Le consentement n’est pas le désir
Partout, en ce moment, il est question du consentement. Les Paradise Papers ébranlent, dit-on, le consentement à l’impôt. Au commissariat, le policier demande à la femme venue déposer plainte pour viol si elle a pu laisser croire à son consentement. A l’hôpital, il faut le consentement d’un patient, ou celui de sa famille, pour arrêter un traitement, entamer des soins palliatifs, prélever des organes. Au gouvernement, on juge difficile de mener à bien une politique sans le consentement du peuple. Ces exemples dissemblables mettent en jeu des acceptions distinctes de la notion de consentement. Elle paraît simple, mais ne l’est pas vraiment. Car un piège s’y est désormais installé. Il est insidieux, et de plus en plus actif. Le démonter est urgent.
Le noyau de sens, commun aux différentes formes de consentement, est facile à saisir. Toujours, il s’agit d’un accord. Explicite ou tacite, le consentement marque l’acceptation. Il vaut permission, il donne autorisation… Descartes, dans ses Principes de philosophie (1647) en faisait même l’élément central de toute décision. Selon lui, avant que notre volonté dise « oui » ou « non », avant donc de donner ou de refuser notre consentement, nous devons d’abord avoir bien compris. Il faut pouvoir discerner de manière « claire et distincte » les éléments d’une situation –d’un contrat, d’une proposition…. – pour être en mesure, en pleine connaissance de cause, d’accepter ou pas. Pourtant, « bien souvent nous donnons notre consentement à des choses dont nous n’avons jamais eu qu’une connaissance fort confuse » souligne Descartes. En acquiesçant ainsi à ce que nous n’avons pas réellement compris, nous nous exposons évidemment à tous les désagréments possibles…

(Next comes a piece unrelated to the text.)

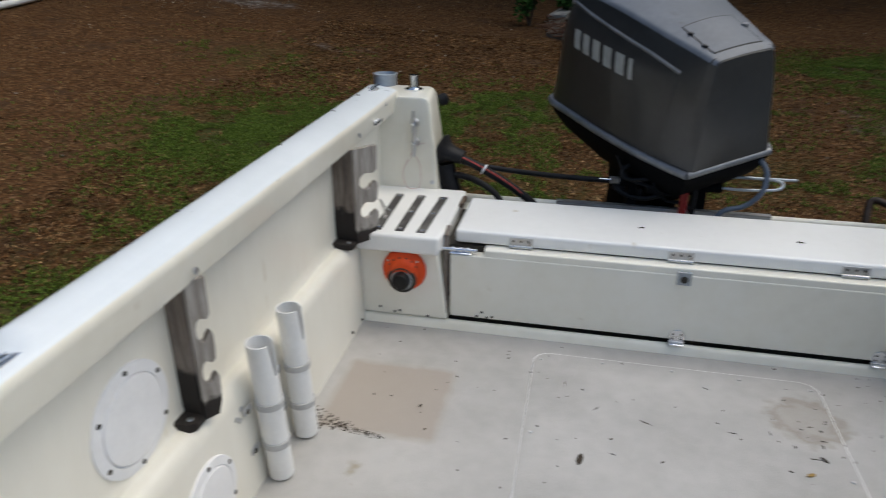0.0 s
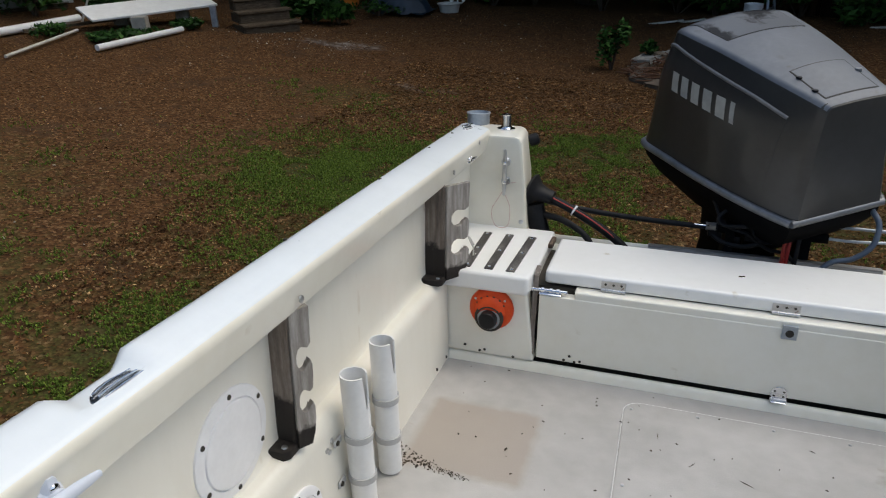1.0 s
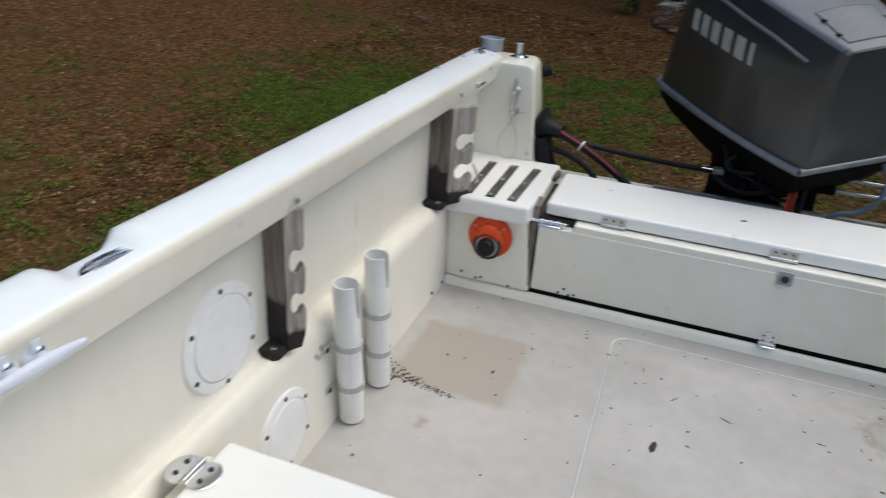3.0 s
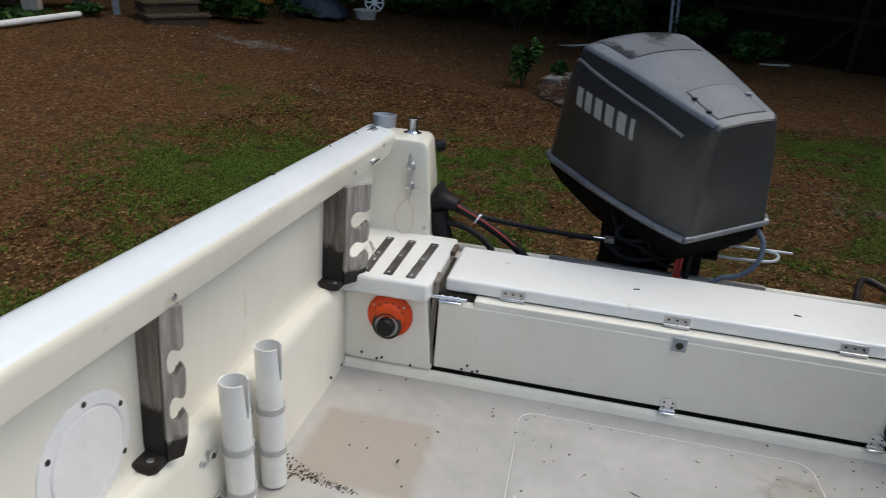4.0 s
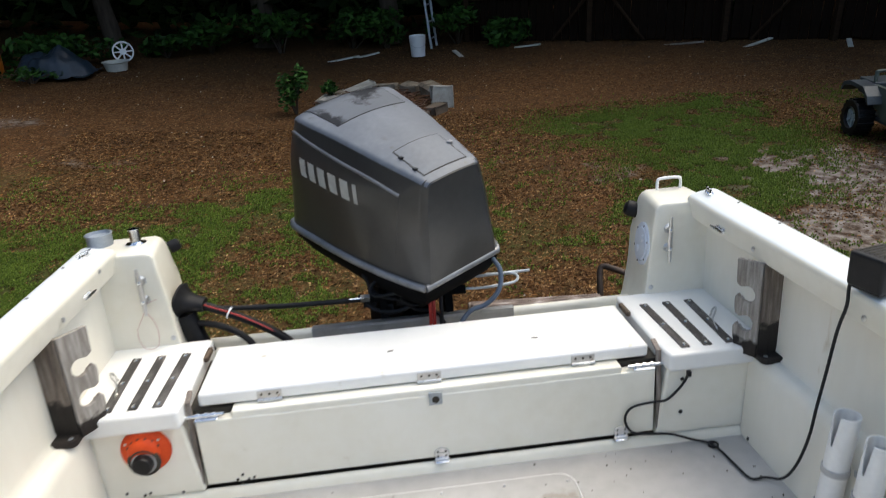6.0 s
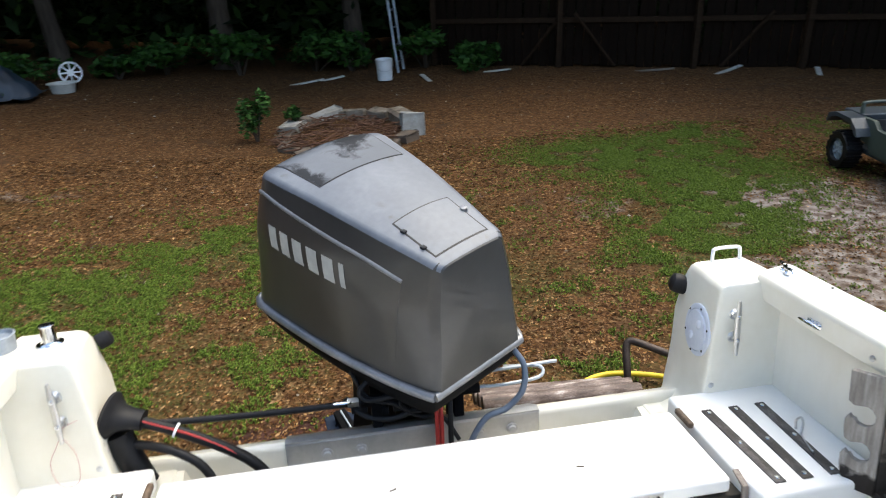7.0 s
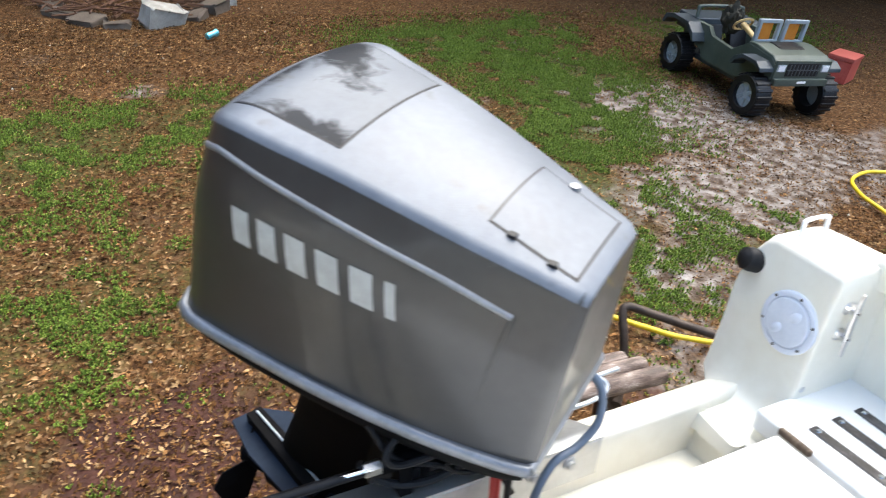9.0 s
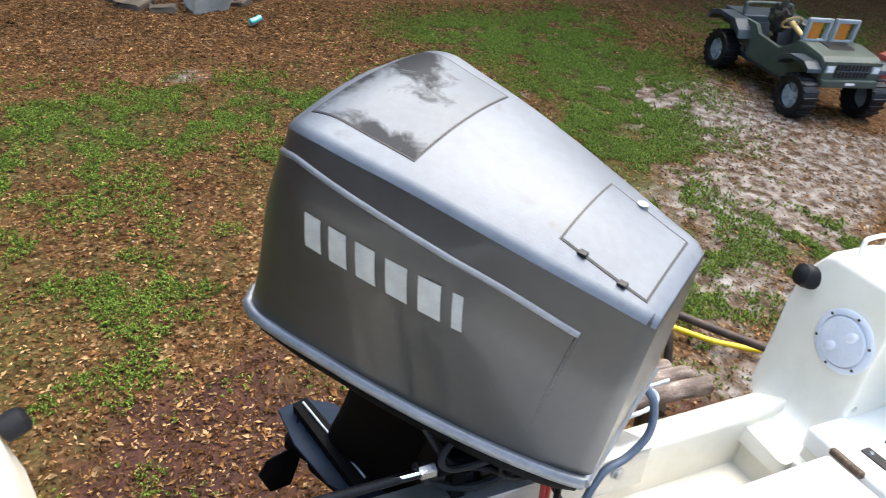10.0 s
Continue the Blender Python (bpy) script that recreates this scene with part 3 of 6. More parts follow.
# corner posts, transom, splash well
def stern_post(sign):
    s = sign
    prof = [(0.955, 0.17), (0.955, 0.590), (0.94, 0.598), (0.790, 0.598), (0.777, 0.592), (0.768, 0.578), (0.753, 0.44), (0.747, 0.34), (0.741, 0.29), (0.728, 0.25), (0.705, 0.226), (0.675, 0.213), (0.64, 0.208), (0.60, 0.208), (0.60, 0.17)]
    secs = []
    for y, cut, drop in ((2.427, 0.012, 0.010), (2.431, 0.004, 0.003), (2.440, 0.0, 0.0), (2.54, 0.012, 0.0), (2.61, 0.020, 0.002), (2.632, 0.024, 0.012), (2.655, 0.026, 0.045), (2.676, 0.030, 0.08)):
        low = 0.03 * max(0.0, y - 2.54) / 0.11
        secs.append([(s * (x + (cut if x < 0.80 and z > 0.2 else 0)), min(y, 2.640) if x < 0.72 and z < 0.24 else y, max(0.17, z - (drop if z > 0.5 else 0) - (low if z < 0.28 else 0))) for x, z in prof])
    p = part("stern_post", loft(secs), GEL, boat)
    return p


posts = {s: stern_post(s) for s in (-1, 1)}
part("transom", add(prism([(2.545, -0.30), (2.545, 0.222), (2.549, 0.234), (2.558, 0.240), (2.57, 0.237), (2.625, 0.208), (2.640, 0.196), (2.647, 0.18), (2.665, -0.30)], "x", -0.945, 0.945),
                    box((-0.94, 0.94), (2.40, 2.56), (-0.02, 0.06))), GEL, boat)
part("well_floor", box((-0.70, 0.70), (2.36, 2.56), (0.06, 0.10), 0.01), GEL, boat)
for sign in (-1, 1):
    part("well_side", prism([(sign * 0.60, 0.06), (sign * 0.70, 0.06), (sign * 0.70, 0.212), (sign * 0.630, 0.212)], "y", 2.37, 2.56, 0.008, 3), GEL, boat)
mp = part("motor_plate", box((-0.355, 0.328), (2.5385, 2.545), (0.14, 0.240), 0.002, 1), ALU, boat, "grey aluminium transom plate with bolts")
part("plate_top", prism([(2.5385, 0.240), (2.5385, 0.2455), (2.558, 0.2455), (2.575, 0.2405), (2.645, 0.2025), (2.645, 0.1975), (2.574, 0.2355), (2.558, 0.240)], "x", -0.355, 0.328), ALU, mp)
for x in (-0.25, -0.16, 0.16, 0.25):
    for z in (0.20,):
        part("bolt", lathe([(0.016, 0), (0.016, 0.003), (0.010, 0.004), (0.010, 0.011), (0, 0.012)], facing((x, 2.5385, z), (0, -1, 0)), 12), GREYB, mp)


def cleat(m, length=0.15, mat=CHROME, label="chrome horn cleat", lug=False, feet=0.30):
    """Horn cleat along x of m, standing on z = 0."""
    L = length / 2
    secs = []
    for k in range(17):
        u = -1 + k / 8
        r = 0.0078 * (1 - 0.5 * abs(u) ** 2.5)
        z = 0.022 + 0.003 * abs(u) ** 2
        secs.append([(u * L, r * math.cos(a), z + 0.8 * r * math.sin(a)) for a in [2 * math.pi * i / 10 for i in range(10)]])
    c = part("cleat", loft(secs), mat, boat, label)
    q = min(1.0, length / 0.115)
    c.matrix_local = m @ Matrix.Diagonal((1, q, q, 1))
    for sx in (-1, 1):
        part("foot", lathe([(0.015, 0), (0.015, 0.004), (0.009, 0.010), (0.008, 0.020), (0, 0.021)], Matrix.Translation((sx * L * feet, 0, 0)), 14), mat, c)
        part("lug", loft([[(sx * L * feet + a * w, b - (0.0 if lug else 0.0075), z) for a, b in ((-1, -0.006), (1, -0.006), (0.9, 0.016), (0.5, 0.021), (-0.5, 0.021), (-0.9, 0.016))] for w, z in ((0.0105, 0.0), (0.010, 0.006), (0.006, 0.012))]), mat, c)
        part("bolt_head", lathe([(0.0055, 0.010), (0.0055, 0.0135), (0.003, 0.015), (0, 0.015)], Matrix.Translation((sx * L * feet, 0.009 if lug else 0.0, 0 if lug else 0.0155)), 10), CHROME, c)
    return c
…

Les conditions requises sont donc sans ambiguïté. Tout consentement exige une information complète et véridique, la capacité de la comprendre, et une volonté libre et souveraine, capable d’acquiescer ou de refuser. Dès qu’il y a tromperie, incapacité à comprendre ou contrainte par la force, le consentement devient impossible, ou se trouve nul et non avenu. Ces principes de base commandent en démocratie les pratiques juridiques, fiscales, politiques. De l’impôt jusqu’au harcèlement sexuel, de l’éthique médicale jusqu’aux fractures politiques, on comprend donc l’omniprésence, dans notre actualité, du consentement et des questions qu’il peut soulever. Où donc est le piège ?
Dans la confusion, de plus en plus fréquente, entre consentement et désir. Elle s’est installée subrepticement et nous porte à considérer, à tort, que consentir reviendrait à vouloir ardemment. Pourtant, le consentement se réduit presque toujours à une sorte d’acquiescement passif. Même s’il est « libre », « éclairé », « informé » etc., il dit « oui », le plus souvent, à ce qu’il est très difficile, sinon impossible, de refuser. Or cette forme de résignation raisonnable n’a rigoureusement rien à voir avec un désir positif et affirmé.
Ainsi les citoyens acceptent-ils les impôts parce qu’ils en comprennent l’usage, et pas du tout parce qu’ils ont le désir d’être taxés ! De la même manière, autoriser un don d’organe ou un arrêt de soins n’est absolument pas équivalent à en avoir envie. Accepter une politique, et même la mettre en oeuvre, n’implique pas nécessairement qu’on y adhère avec ferveur ni qu’elle suscite l’enthousiasme !
Cette distinction fondamentale est plus visible encore dans de domaine sexuel. Parce que le consentement s’oppose au viol, il finit actuellement par paraître équivalent au désir – ce qui est manifestement faux. Une personne qui « consent » seulement à une relation sexuelle ne la désire pas à proprement parler. Le consentement est une chose, le désir une autre. Le consentement ne fait qu’accepter, alors que le désir s’affirme, s’active, réclame, exige, invente… Qu’on se souvienne du Banquet de Platon. Diotime, la prêtresse que Socrate dit admirer, explique comment Eros est toujours en manque, et même temps toujours inventif, en train d’échafauder mille ruses et mille expédients pour parvenir à ses fins. A la relative passivité du consentement, il faut opposer l’activité et l’inventivité du désir.
Bien entendu, le consentement demeure une règle essentielle pour toutes les libertés. Il est indispensable de l’exiger et de le protéger. Mais il devient également indispensable, désormais, de rappeler qu’il ne doit pas être confondu avec le désir.